8. Quantization

This matters because deployment constraints are often about latency and memory, not just accuracy. Focus on the simplest quantization path first and on how to compare outputs without pretending they will be identical.

[ ]:

import copy

import torch
from torch import nn

torch.manual_seed(41)

model = nn.Sequential(nn.Linear(16, 32), nn.ReLU(), nn.Linear(32, 4)).eval()
example = torch.randn(8, 16)
float_output = model(example)

8.1. Dynamic quantization

Only the linear layers are quantized here.
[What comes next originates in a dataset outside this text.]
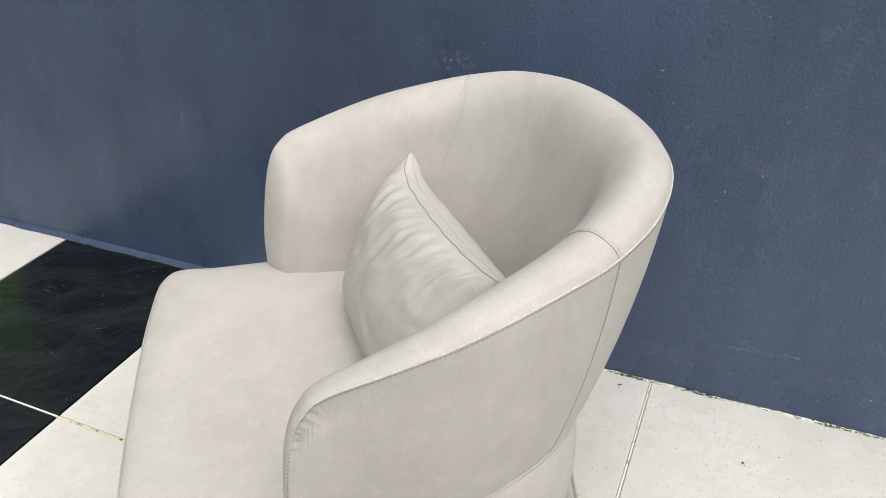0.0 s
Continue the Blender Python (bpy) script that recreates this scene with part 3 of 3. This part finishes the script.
grit = [(x, y, r, long, 0.2) for x, y, r, long in ((-1.86, 0.321, .006, 1.6), (-1.85, 0.076, .006, 1.6), (-1.83, 0.119, .008, 1.5), (-2.403, 0.162, .008, 1.5), (-2.611, 0.537, .012, 1.7), (-2.2, 0.50, .006, 2), (-2.05, 0.2, .004, 2))]
for k in range(150):
    near = rng.random() < 0.35
    x = -1.81 - abs(rng.gauss(0, 0.08)) if near else rng.uniform(-3.6, -1.82)
    grit.append((x, rng.uniform(-0.5, 0.58), rng.uniform(0.0010, 0.0036), rng.uniform(1, 3), rng.gauss(0.4, 0.5)))
marks("grit", grit, PIT, "dark grit and pits on the concrete apron", "grit", False, -0.0035)
bm = bmesh.new()
rows = []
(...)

Activations are quantized dynamically at runtime.

[ ]:

quantized_model = torch.ao.quantization.quantize_dynamic(copy.deepcopy(model), {nn.Linear}, dtype=torch.qint8)
quantized_output = quantized_model(example)
print(type(quantized_model[0]).__name__)
print(torch.max(torch.abs(float_output - quantized_output)).item())
assert quantized_output.shape == float_output.shape

8.2. Parameter footprint

Quantized weights usually reduce serialized size even when outputs stay numerically close.

[ ]:

float_path = './output/float-model.pt'
quantized_path = './output/quantized-model.pt'
torch.save(model.state_dict(), float_path)
torch.save(quantized_model.state_dict(), quantized_path)
print(float_path, quantized_path)